Saturday, October 19, 2013

Issue 31 (2013-2014)

Issue 31 (October 8, 2013)

Sidebar
 My Favorite Kanye Quote
“So I live by two words – f*ck you, pay me.” Math is not Kanye’s strongsuit, as you can tell. However, I’m told that he is pretty good at geography. Just ask his son, North West.

Congratulations!
Scarlett Johansson has been named Esquire’s Sexiest Woman Alive. Please congratulate Scarlett on her sexiness if you see her around town.

Government Shutdown
According to polls, 61% of Americans blame the Democrats for the shutdown, and 70% of Americans blame Republicans for not shutting up. I personally blame Obama because I can.

You Can’t Take it With You
Go to this play. Greg Feiner and Little Colin, our very own DU editors, are in it. And, from what I have heard, Amanda Roesser and Nicholas Gibbons get weird in it, so if you’re into that type of stuff…

Bish Cup
Big tennis match today. Go out and watch the undefeated (what!) girls tennis so hard Roger Federer wanna find them.

Lyrics Quiz
If I had a hammer, I'd build a city on stilts
so my feet would stay dry when God's wine glass tilts
If I had a shovel, I'd dig a hole in the dirt
and I'll be hiding when his drunken stupor lands upon earth


I only put this because Sajan claims to get every lyrics quiz right even though it’s humanly impossible and he clearly just looks up the answers online. Have fun with this one Sajan!

Articles

Lands’ Beginning
By: Dan Forssman

       Khakis are khakis. I find it absurd that I am worthy of a uniform violation just because I don’t wear a certain brand of pants.
       I feel as if I understand the purpose of a uniform. I have worn one since kindergarten. Uniforms create a sense of uniformity. They allow all students to look equal and presentable. They reduce any conflict over fashion trends or risqué clothing choices. Personally, I don’t mind having a uniform. It makes getting ready in the morning that much easier.
       However, when the uniform gets so strict as to say what brand of khaki pants I should wear, it gets out of control. They all look relatively similar, Lands’ End and Volcolm alike. Which is why I don’t understand the obsession with Lands’ End. The administration clearly sees the uniform as a reflection of our values, something that we pride ourselves on and something that those outside of our community should respect. But when students come to visit Bishop’s, do they scrutinize the brand of pants we wear, attributing discrepancies to a lack of unity? Or do they see a cohesive group of students wearing very similar khakis (or skirts) and polos? Where are our priorities?
       If I find Volcolm pants more comfortable (which I definitely do) than Lands’ End pants, why am I getting punished when I look almost exactly the same as anyone else? How far do we have to go to look united? Shouldn’t we be doing things to actually be united?
       The most frustrating part about this dilemna is that this article will fall upon deaf ears. I feel as if the Daily Urinal is my only forum in which to raise discussion, but it doesn’t go anywhere past the students. This will merely be seen as another rant from an insolent rule-breaker. When is the administration going to start focusing on what matters – our opinions, not the skinnyness of our pants? They clearly care more about our appearance on the outside than the truly essential processes that go on inside our walls. When a teacher passes me in the hallway, I want them to pay attention to me, not  to scrutinize the pants I am wearing (unless, of course, they are grossly out of uniform).        
       As I get closer and closer to leaving, I see Bishop’s getting stuck further and further in the same rut, obsessing over trivial things. I think that it’s time to start focusing on what’s important, not a logo on the back of my pants.

Best West Quotes
By: Ryan Hastings (Lax 4 Lyfe)

According to grammy.com, Kanye West has won 16 Grammy Awards.  Some of the things that Kanye has said (or tweeted), however, make me wonder how that is possible.

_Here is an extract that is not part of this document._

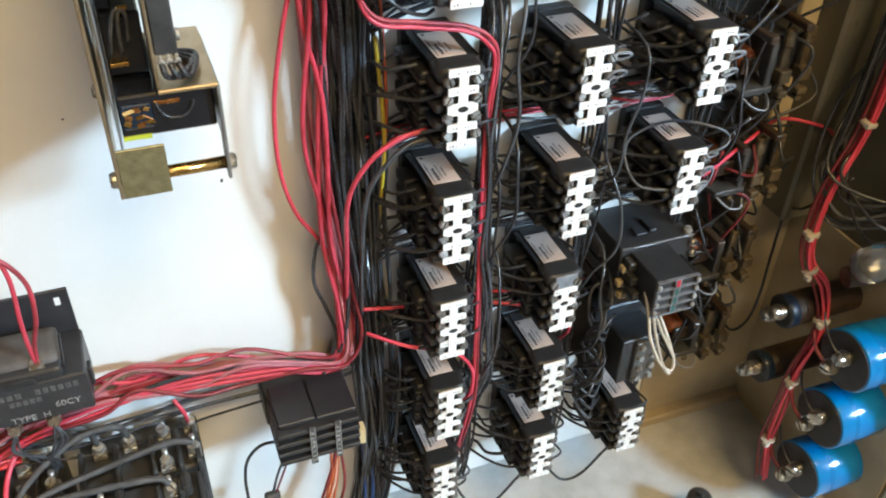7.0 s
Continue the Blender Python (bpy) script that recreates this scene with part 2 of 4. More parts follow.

“I am a proud non-reader of books.”
Kanye, if you can’t read, your secret is safe with me.  Just tell the truth.

“I hate when I'm on a flight and I wake up with a water bottle next to me like oh great now I gotta be responsible for this water bottle”
Yeah, well I hate when I fall asleep next to Kim Kardashian and I wake up with a baby next to me like oh great now I gotta be responsible for this baby.

“I don’t even listen to rap.  My apartment is too nice to listen to rap in.”
Kanye only listens to Beethoven in his apartment because, you know, it makes sense.  This is complemented by another quote: “Classical music is tight yo.”

“Sometimes I get emotional over fonts.”
Comic Sans gets me every time man.

“Man…whatever happened to my antique fish tank?”
Have you checked between the seat cushions?

“Do you know where to find marble conference tables? I’m looking to have a conference…not until I get the table though”
A conference without a marble table is just a meeting.

“I make awesome decisions in bike stores!!!”
I only make decisions in bike stores.

“How many m*****f******* you done seen with a leather jogging pant?”
I hereby proclaim that the Bishop’s School Cross Country team shall wear leather jogging pants.